The first time I saw Metropolis was at Noreascon in Boston in 1971, but my pump had been primed by numerous articles extolling its virtues in various monster mags, sci-fi digests, and fanzines, including a few by people old enough to remember seeing it in its original US run before it got truncated even more severely.

I certainly felt impressed by the sheer visual spectacle, but remember feeling the story felt kind of trite and cliché (not surprising, since so many imitated it later, and I’d seen those lesser works first).

I later saw it on PBS, and again at the old Sherman Theater in the San Fernando Valley, a revival house that used to have a yearly sci-fi film festival.

That version was the UK cut, and it caught my attention that the intertitles read differently, many of the characters now had different names, and several scenes I remembered were missing.

Still, the editors working on the UK version did a better job than the US version, but it still remained an incomprehensible movie.

At some point (perhaps as far back as my Army days), I read the Ace paperback reprint of the novel version of Metropolis by Lang’s wife and screenwriting collaborator, Thea von Harbou.

I remember it being very Germanic, and it did little to increase my comprehension of the film’s plot.

In 1984 composer Giorgio Moroder released his restored and colorized version of Metropolis, using a copy of the original script as a template, footage found in East Germany, and re-created scenes using stills with animation.

His version clocked in at a mere 83 minutes, but that’s attributable to his eliminating intertitles in favor over overdubbing and music.

What can I say?  I like Moroder’s Metropolis.  He restored enough of the Rotwang sub-plot for the film to finally make sense, and while purists dislike the overdubbing / music / colorization, it gave the film a vibrant, robust look and feel that lifted it far above the crappy US & UK public domain versions popping up in video collections everywhere.

If you’ve seen Metropolis only on a bargain basement DVD collection, you’ve only seen the grossly edited versions.

You owe it to yourself to track down the really primo restoration.

Whatever one’s opinion of the Moroder restoration, it sparked international interest in restoring Metropolis to as close to the original release as possible.

The written score for the original silent film was located, and this confirmed the 153 minute running time.  The first major restoration effort began in 1987 and culminated in 2001 with what’s now called Metropolis:  The Restored Authorized Edition which finally got the film back to its 157 minute length.

For still missing scenes and footage, the 2001 restoration used still photos and title cards.

This meant some pretty lengthy sequences where viewers were staring at the same title card for several minutes, but it finally gave modern audiences a glimpse of what Lang intended.

Over the next decade more missing footage was discovered in Argentina and although it was a badly degraded and poorly cropped 16mm print, it restored most of the missing scenes.

The Complete Metropolis (2010) is probably about as complete a version as we’re likely to see.  It’s missing a few short bits at the beginnings and ends of some scenes, a sermon delivered by a monk that is later referenced by The Thin Man in this restored version, and half of Freder’s climactic fight with Rotwang, but it got most of the important missing material, including the harrowing escape of the children led by Freder and the real Maria from the flooding workers’ quarters.

Seriously, Pollock?  You left this out, some of the best and most exciting material in the movie?

Metropolis now is the great and grandiose epic Friz Lang intended, far superior to any of his other films (and he made some damn fine films in both Germany and the US).

It’s 2 ½ hours you won’t mind spending in the dark.

. . .

We might as well mention all the other “Metropolis” movies out there, inspired (more or less) by Lang’s epic work.

The Giant Of Metropolis (1961) is an Italian pepblum which, for a change of pace, takes place thousands of years in the future instead of thousands of years in the past.  The production and costume design for a low budget 1960s sci-fi film are pretty amazing but what’s even more amazing is that it took six guys to write this!
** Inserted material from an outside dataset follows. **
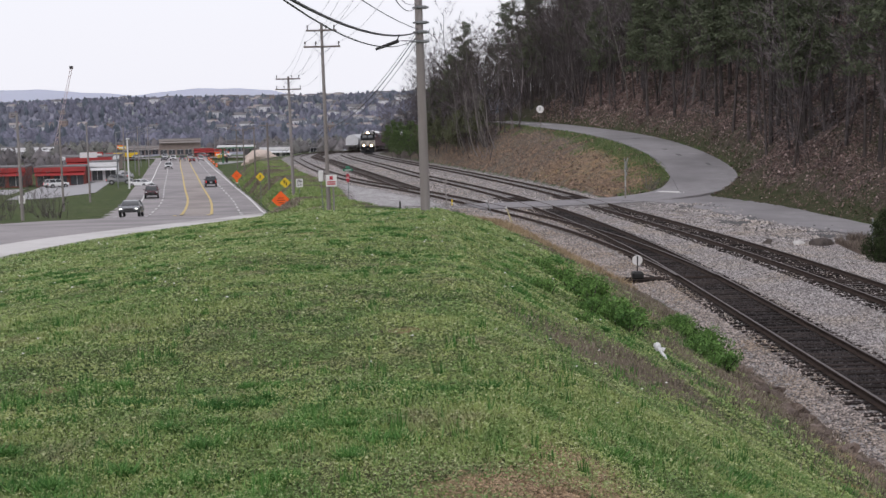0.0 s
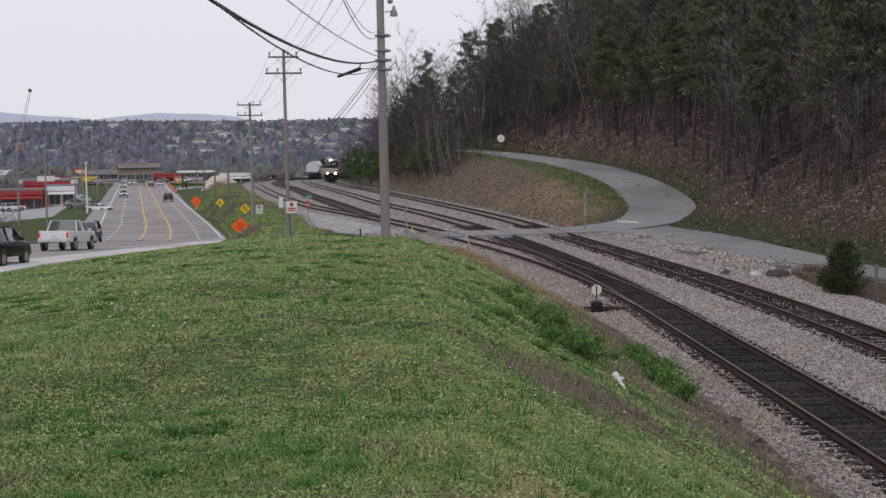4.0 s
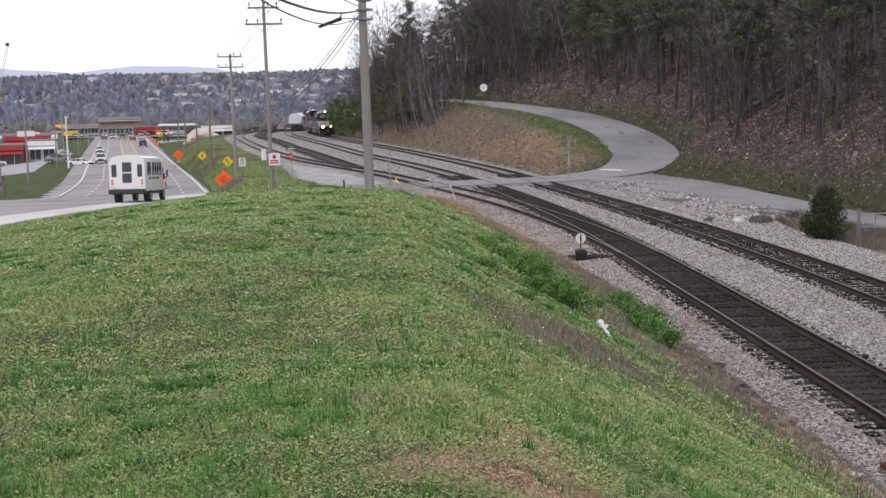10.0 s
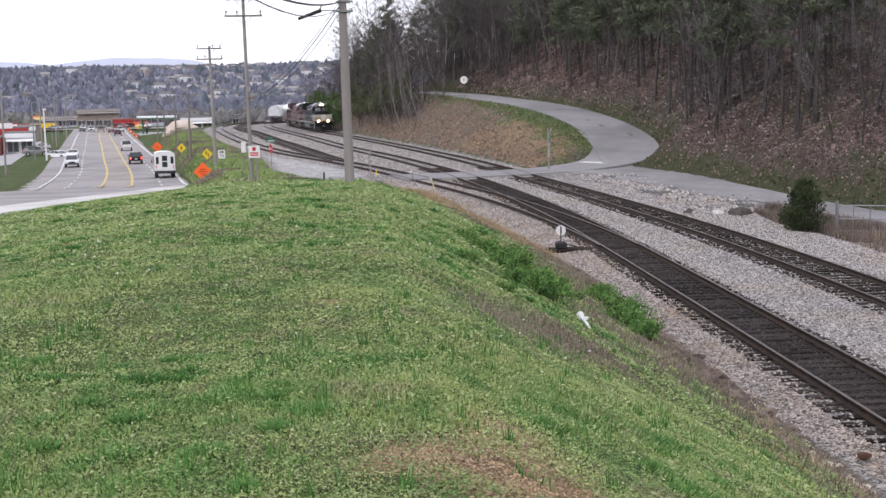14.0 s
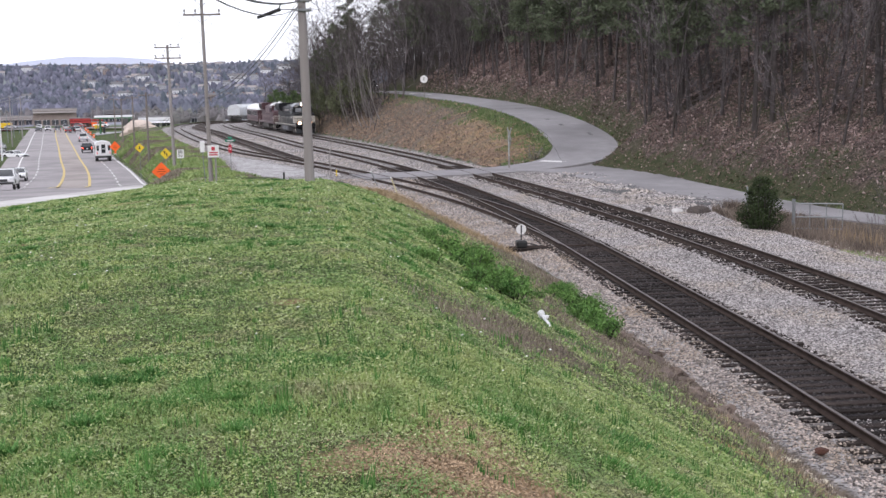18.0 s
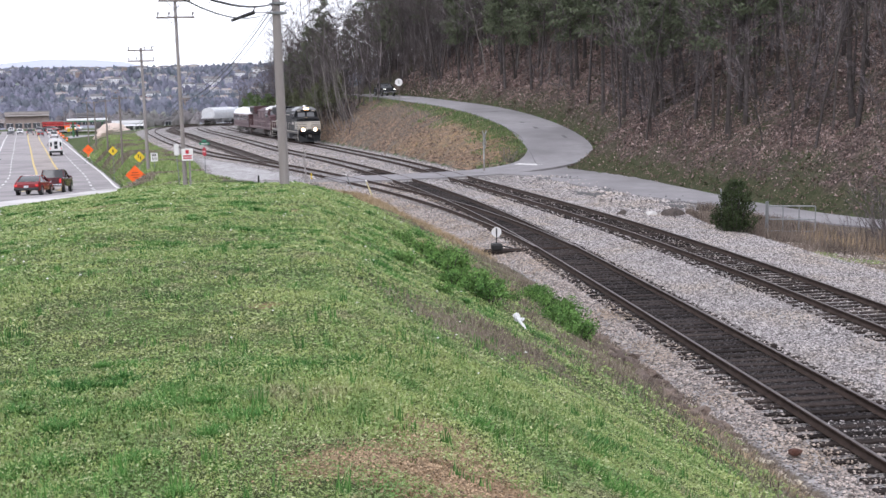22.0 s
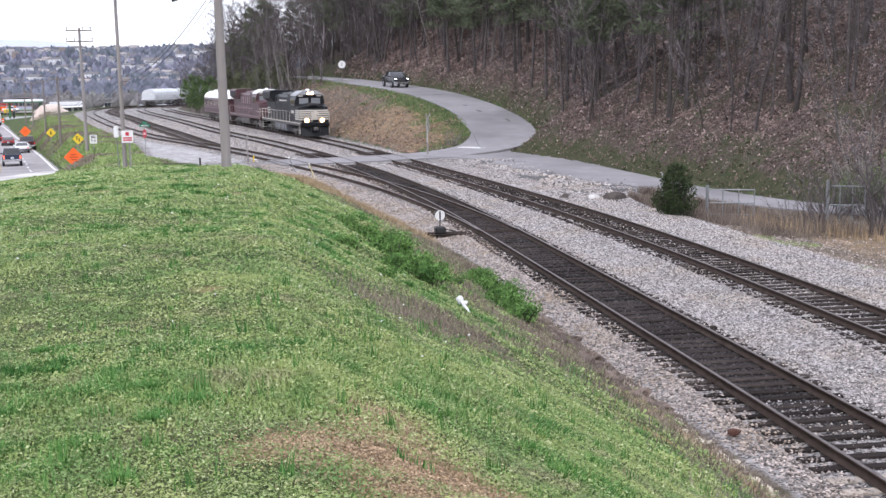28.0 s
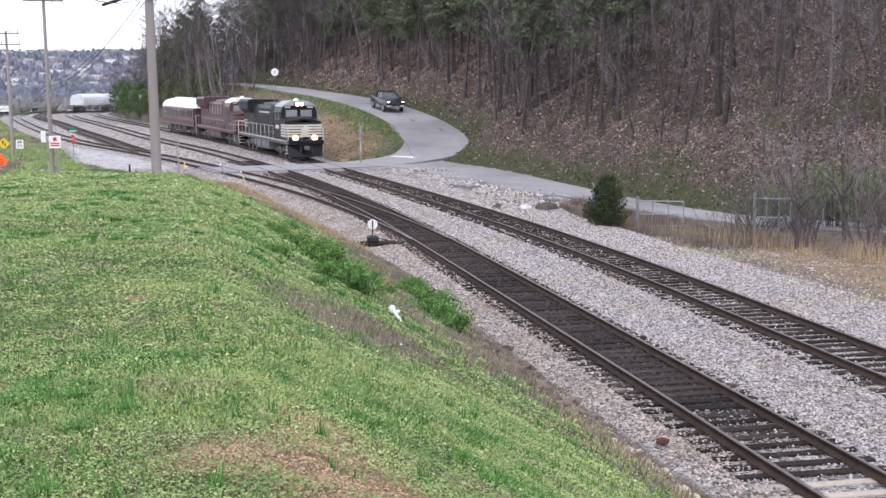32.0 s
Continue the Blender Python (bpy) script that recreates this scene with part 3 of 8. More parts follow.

Available on YouTube.

Siegfried Saves Metropolis (1965) is not one but at least eight short amateur films made for a film contest sponsored by Famous Monsters Of Filmland magazine.  Forry Ackerman, FM’s editor, wrote two short film scripts for “monster kids” to make, one for stop motion fans, the other (Twin Of Frankenstein) for those interested in make-up.  Winners include later pros such as Richard Corben (who entered under his then wife’s name since he was selling art to Warren Publishing on the side) and Paul Davids, who became a writer on the original Transformers.  Among Davids’ many credits is the documentary The Sci Fi Boys, which contains a brief clip of the only known surviving footage from any of the contest films.   None of the other entries are known to have survived, and several contestants complained they never received either their prizes or their films back.

Express Yourself (1989) is a Madonna video heavily derived from Metropolis imagery.  Good, but not among her very best.  I’m disappointed she didn’t turn into a robot.  While we’re at it, I might as well include Queen’s Radio Gaga from 1984 and this fan edit video of Zager & Evans’ In the Year 2525 by Sanjin from 2014.

Metropolis (2001) is an anime based on a 1945 Osuma Tezuka manga.  Tezuka built his story around a single image, a still of robot Maria’s creation in the original Metropolis.  The film incorporates more elements of Lang’s film, expanding on Tezuka’s original.  It’s a good anime, but nowhere near the power of the original.